Thursday, May 26, 2005

Shorter Juan Cole - We're screwed in Iraq

My most trusted source on Iraq writes, "Sometimes You are Just Screwed"

Excerpts:

Readers occasionally write me complaining that I do not offer any solutions to the problems in Iraq. Let me just step back from the daily train wreck news from the region to complain back that there aren't any short-term, easy solutions to the problems in Iraq.

The US military cannot defeat the Sunni Arab guerrilla movement any time soon for so many reasons that they cannot all be listed.

The guerrillas have widespread popular support in the Sunni Arab areas of Iraq, an area with some 4 million persons... Guerrilla movements can succeed if more than 40 percent of the local population supports them. While the guerrillas are a small proportion of Iraqis, they are very popular in the Sunni Arab areas. If you look at it as a regional war, they probably have 80 percent support in their region.

....

There are simply too few US troops to fight the guerrillas. There are only about 70,000 US fighting troops in Iraq, they don't have that much person-power superiority over the guerrillas. There are only 10,000 US troops for all of Anbar province, a center of the guerrilla movement with a population of 820,000. A high Iraqi official estimated that there are 40,000 active guerrillas and another 80,000 close supporters of them. The only real explanation for the successes of the guerrillas is that the US military has been consistently underestimating their numbers and abilities. There is no prospect of increasing the number of US troops in Iraq.

...

The Americans have lost effective control everywhere in the Sunni Arab areas.

...

So far the new pro-American Iraqi troops have not distinguished themselves against the guerrillas, and it will probably be at least 3-5 years before they can begin doing so, if ever. Insofar as the new army is disproportionately Shiite and Kurdish, it may simply never have the resources to penetrate the Sunni Arab center-north effectively.

...

The political process in Iraq has been a huge disaster for the country. The Americans emphasized ethnicity in their appointments and set a precedent for ethnic politics that has deepened over time. The Shiite religious parties, Dawa and the Supreme Council for Islamic Revolution in Iraq, won the January 30 elections. These are the parties least acceptable to the Sunni Arab heartland... They so far have no reason to hope for a fair shake in the new Iraq. Political despair and the rise of Shiite death squads that target Sunnis are driving them into the arms of the guerrillas.

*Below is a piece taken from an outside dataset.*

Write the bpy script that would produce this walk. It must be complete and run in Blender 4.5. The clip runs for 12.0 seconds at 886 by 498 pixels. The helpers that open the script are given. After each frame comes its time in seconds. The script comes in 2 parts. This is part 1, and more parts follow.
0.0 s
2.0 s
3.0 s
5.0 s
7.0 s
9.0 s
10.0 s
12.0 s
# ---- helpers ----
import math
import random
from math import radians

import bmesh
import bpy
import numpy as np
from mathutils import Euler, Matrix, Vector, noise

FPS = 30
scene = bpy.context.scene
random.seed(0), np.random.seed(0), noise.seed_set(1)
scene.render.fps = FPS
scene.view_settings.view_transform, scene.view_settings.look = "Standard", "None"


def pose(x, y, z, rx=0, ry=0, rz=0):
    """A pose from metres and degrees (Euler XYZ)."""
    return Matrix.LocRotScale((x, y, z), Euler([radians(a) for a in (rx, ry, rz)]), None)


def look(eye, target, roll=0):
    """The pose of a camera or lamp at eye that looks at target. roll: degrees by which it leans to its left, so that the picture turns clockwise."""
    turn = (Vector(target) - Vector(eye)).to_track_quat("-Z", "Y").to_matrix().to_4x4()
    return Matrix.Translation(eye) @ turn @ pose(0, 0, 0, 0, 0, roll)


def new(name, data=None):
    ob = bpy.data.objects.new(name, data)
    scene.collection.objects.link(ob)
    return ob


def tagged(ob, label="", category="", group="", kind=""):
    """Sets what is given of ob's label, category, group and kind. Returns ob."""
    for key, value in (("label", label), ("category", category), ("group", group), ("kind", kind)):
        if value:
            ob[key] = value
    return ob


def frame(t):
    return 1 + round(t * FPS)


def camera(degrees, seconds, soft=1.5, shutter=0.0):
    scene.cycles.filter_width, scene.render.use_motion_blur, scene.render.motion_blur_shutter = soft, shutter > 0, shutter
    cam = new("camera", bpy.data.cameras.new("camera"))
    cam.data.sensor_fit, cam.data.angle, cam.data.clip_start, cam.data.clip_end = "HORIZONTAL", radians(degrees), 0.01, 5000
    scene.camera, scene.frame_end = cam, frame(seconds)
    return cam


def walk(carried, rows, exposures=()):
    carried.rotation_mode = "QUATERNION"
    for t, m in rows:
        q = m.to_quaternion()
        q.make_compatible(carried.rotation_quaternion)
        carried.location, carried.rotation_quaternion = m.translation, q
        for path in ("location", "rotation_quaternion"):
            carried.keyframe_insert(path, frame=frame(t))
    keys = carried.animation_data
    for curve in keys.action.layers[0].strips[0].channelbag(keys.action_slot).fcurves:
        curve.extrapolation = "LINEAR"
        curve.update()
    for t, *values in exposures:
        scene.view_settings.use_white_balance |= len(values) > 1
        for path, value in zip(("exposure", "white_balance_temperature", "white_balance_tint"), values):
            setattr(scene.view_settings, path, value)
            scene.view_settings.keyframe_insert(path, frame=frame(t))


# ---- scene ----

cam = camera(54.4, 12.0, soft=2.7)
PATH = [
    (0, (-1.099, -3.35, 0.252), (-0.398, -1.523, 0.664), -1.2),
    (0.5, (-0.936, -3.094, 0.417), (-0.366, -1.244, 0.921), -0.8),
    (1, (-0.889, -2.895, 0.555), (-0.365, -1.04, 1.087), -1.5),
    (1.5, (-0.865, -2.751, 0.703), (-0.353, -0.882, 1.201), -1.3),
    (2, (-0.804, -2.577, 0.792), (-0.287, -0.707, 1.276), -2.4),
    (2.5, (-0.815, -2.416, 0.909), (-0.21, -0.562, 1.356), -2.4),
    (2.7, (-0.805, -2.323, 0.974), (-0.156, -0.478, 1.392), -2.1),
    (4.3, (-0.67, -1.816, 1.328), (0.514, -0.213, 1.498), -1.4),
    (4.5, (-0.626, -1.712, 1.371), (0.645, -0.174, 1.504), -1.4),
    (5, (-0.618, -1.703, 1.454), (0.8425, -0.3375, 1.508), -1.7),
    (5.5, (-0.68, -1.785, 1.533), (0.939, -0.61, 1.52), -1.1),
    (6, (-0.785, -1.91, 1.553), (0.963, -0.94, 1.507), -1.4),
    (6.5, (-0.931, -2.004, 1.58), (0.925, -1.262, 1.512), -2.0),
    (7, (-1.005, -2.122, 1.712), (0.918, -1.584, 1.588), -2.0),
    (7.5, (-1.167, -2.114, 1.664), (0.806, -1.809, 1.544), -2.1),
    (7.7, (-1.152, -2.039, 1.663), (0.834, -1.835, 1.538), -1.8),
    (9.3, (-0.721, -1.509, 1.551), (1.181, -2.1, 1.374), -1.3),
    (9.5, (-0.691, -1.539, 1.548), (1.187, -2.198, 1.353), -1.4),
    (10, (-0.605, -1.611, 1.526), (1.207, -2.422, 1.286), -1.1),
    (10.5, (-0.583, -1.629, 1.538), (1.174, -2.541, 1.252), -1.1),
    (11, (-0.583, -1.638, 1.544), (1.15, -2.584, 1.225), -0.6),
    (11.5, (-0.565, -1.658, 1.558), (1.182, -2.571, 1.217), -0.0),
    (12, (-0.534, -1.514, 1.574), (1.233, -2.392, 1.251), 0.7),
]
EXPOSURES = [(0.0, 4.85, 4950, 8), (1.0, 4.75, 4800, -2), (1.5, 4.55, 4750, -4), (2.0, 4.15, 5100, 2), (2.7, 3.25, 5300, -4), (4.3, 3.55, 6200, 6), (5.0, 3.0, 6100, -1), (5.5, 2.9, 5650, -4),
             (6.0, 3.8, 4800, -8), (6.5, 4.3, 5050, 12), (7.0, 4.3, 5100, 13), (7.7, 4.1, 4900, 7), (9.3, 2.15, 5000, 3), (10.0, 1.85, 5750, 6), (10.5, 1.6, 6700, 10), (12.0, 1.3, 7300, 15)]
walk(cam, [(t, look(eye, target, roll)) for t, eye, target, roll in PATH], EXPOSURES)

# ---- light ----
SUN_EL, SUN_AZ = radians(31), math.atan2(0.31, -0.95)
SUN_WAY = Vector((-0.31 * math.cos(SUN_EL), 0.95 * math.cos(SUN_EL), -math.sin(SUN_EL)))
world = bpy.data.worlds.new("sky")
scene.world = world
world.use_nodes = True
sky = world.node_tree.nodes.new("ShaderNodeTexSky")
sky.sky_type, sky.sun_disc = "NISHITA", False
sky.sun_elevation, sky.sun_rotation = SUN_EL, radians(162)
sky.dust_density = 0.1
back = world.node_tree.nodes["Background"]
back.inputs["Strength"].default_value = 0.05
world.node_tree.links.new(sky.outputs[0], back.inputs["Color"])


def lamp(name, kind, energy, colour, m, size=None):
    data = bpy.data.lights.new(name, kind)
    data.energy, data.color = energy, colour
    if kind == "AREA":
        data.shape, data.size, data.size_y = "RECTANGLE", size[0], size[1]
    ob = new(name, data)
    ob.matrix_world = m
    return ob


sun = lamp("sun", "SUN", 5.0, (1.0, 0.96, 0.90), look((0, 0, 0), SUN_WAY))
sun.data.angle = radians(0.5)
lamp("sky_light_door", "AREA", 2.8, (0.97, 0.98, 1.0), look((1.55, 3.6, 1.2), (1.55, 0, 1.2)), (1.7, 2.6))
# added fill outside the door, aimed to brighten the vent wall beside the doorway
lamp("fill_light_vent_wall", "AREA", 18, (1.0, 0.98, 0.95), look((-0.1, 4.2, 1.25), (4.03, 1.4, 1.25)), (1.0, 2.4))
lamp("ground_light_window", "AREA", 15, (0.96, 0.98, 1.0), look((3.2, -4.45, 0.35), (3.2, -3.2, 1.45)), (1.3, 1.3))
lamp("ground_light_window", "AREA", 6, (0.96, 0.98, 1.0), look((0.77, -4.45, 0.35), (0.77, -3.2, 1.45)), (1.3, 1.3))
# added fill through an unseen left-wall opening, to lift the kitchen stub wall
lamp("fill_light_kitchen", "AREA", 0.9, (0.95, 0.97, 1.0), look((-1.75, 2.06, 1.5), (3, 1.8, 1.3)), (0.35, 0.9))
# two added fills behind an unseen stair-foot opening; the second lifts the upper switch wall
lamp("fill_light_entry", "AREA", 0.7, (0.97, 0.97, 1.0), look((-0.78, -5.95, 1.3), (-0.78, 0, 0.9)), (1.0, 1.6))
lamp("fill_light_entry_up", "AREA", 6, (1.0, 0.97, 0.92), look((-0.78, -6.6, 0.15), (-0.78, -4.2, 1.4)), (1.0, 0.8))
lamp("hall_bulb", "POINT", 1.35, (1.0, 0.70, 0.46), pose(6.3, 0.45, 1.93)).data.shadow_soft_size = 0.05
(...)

The quality of leadership in Washington is extremely bad. George W. Bush, Donald Rumsfeld, and outgoing Department of Defense officials Paul Wolfowitz and Douglas Feith, have turned in an astonishingly poor performance in Iraq. Their attempt to demonstrate US military might has turned into a showcase for US weakness in the face of Islamic and nationalist guerrillas, giving heart to al-Qaeda and other unconventional enemies of the United States.

If the US drew down its troop strength in Iraq too rapidly, the guerrillas would simply kill the new political class and stabilizing figures such as Grand Ayatollah Sistani. Although US forces have arguably done more harm than good in many Sunni Arab areas, they have prevented set-piece battles from being staged by ethnic militias, and they have prevented a number of attempted assassinations.

In an ideal world, the United States would relinquish Iraq to a United Nations military command, and the world would pony up the troops needed to establish order in the country in return for Iraqi good will in post-war contract bids. But that is not going to happen for many reasons. George W. Bush is a stubborn man and Iraq is his project, and he is not going to give up on it. And, by now the rest of the world knows what would await its troops in Iraq, and political leaders are not so stupid as to send their troops into a meat grinder.

Therefore, I conclude that the United States is stuck in Iraq for the medium term, and perhaps for the long term. The guerrilla war is likely to go on a decade to 15 years. Given the basic facts, of capable, trained and numerous guerrillas, public support for them from Sunnis, access to funding and munitions, increasing civil turmoil, and a relatively small and culturally poorly equipped US military force opposing them, led by a poorly informed and strategically clueless commander-in-chief who has made himself internationally unpopular, there is no near-term solution.

In the long run, say 15 years, the Iraqi Sunnis will probably do as the Lebanese Maronites did, and finally admit that they just cannot remain in control of the country and will have to compromise. That is, if there is still an Iraq at that point.